А конечно, где ж, как не в лагере, пережить тебе первую любовь, если посадили тебя (по политической статье!) пятнадцати лет, восьмиклассницей, как Нину Перегуд? Как не полюбить джазиста-красавца Василия Козьмина, которым ещё недавно на воле весь город восхищался, и в ореоле славы он казался тебе недоступен? И Нина пишет стих «Ветка белой сирени», а он кладёт на музыку и поёт ей через зону (их уже разделили, он снова недоступен).
Девочки из кривощёковского барака тоже носили цветочки, вколотые в волоса, – признак, что – в лагерном браке, но может быть – и в любви?
Инструкции ГУЛАГа требовали: уличённых в сожительстве немедленно разлучать и менее ценного из них отсылать этапом.
Ограбленные во всём, что наполняет женскую и вообще человеческую жизнь, – в семье, в материнстве, в дружеском окружении, в привычной и, может быть, интересной работе, кто и в искусстве, и в книгах, а тут давимые страхом, голодом, забытостью и зверством, – к чему ж ещё могли повернуться лагерницы, если не к любви? Благословением Божьим возникала любовь почти уже не плотская, потому что в кустах стыдно, в бараке при всех невозможно, да и лагерный надзор изо всякой заначки (уединения) таскает и сажает в карцер. Но от бесплотности, вспоминают теперь женщины, ещё глубже становилась духовность лагерной любви. Именно от бесплотности она становилась острее, чем на воле! Уже пожилые женщины ночами не спали от случайной улыбки, от мимолётного внимания. И так резко выделялся свет любви на грязно-мрачном лагерном существовании!
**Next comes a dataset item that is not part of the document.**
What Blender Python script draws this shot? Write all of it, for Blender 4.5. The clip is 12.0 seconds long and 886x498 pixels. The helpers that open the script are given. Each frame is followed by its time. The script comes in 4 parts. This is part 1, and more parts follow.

«Заговор счастья» видела Н. Столярова на лице своей подруги, московской артистки, и её неграмотного напарника по сеновозке Османа. Актриса открыла, что никто никогда не любил её так – ни муж-кинорежиссёр, ни все бывшие поклонники. И только из-за этого не уходила с сеновозки, с общих работ.
Да ещё этот риск – почти военный, почти смертельный: за одно раскрытое свидание платить обжитым местом, то есть жизнью. Любовь на острие опасности, где так глубеют и разворачиваются характеры, где каждый вершок оплачен жертвами, – ведь героическая любовь! Кто-то шёл содержанками придурков без любви – чтобы спастись, а кто-то шёл на общие и гиб – за любовь.
Но не только надзор и начальство могут разлучить лагерных супругов. Архипелаг настолько вывороченная земля, что на ней мужчину и женщину разъединяет то, что должно крепче всего их соединить: рождение ребёнка. За месяц до родов беременную этапируют на другой лагпункт, где есть лагерная больница с родильным отделением и где резвые голосёнки кричат, что не хотят быть зэками за грехи родителей. После родов мать отправляют на особый ближний лагпункт мамок.
Тут надо прерваться. Тут нельзя не прерваться. Сколько самонасмешки в этом слове! Язык зэков очень любит и упорно проводит эти вставки уничижительных суффиксов: не мать, а мамка; не больница, а больничка; не свидание, а свиданка; не помилование, а помиловка; не вольный, а вольняшка; не жениться, а поджениться – та же насмешка, хоть и не в суффиксе.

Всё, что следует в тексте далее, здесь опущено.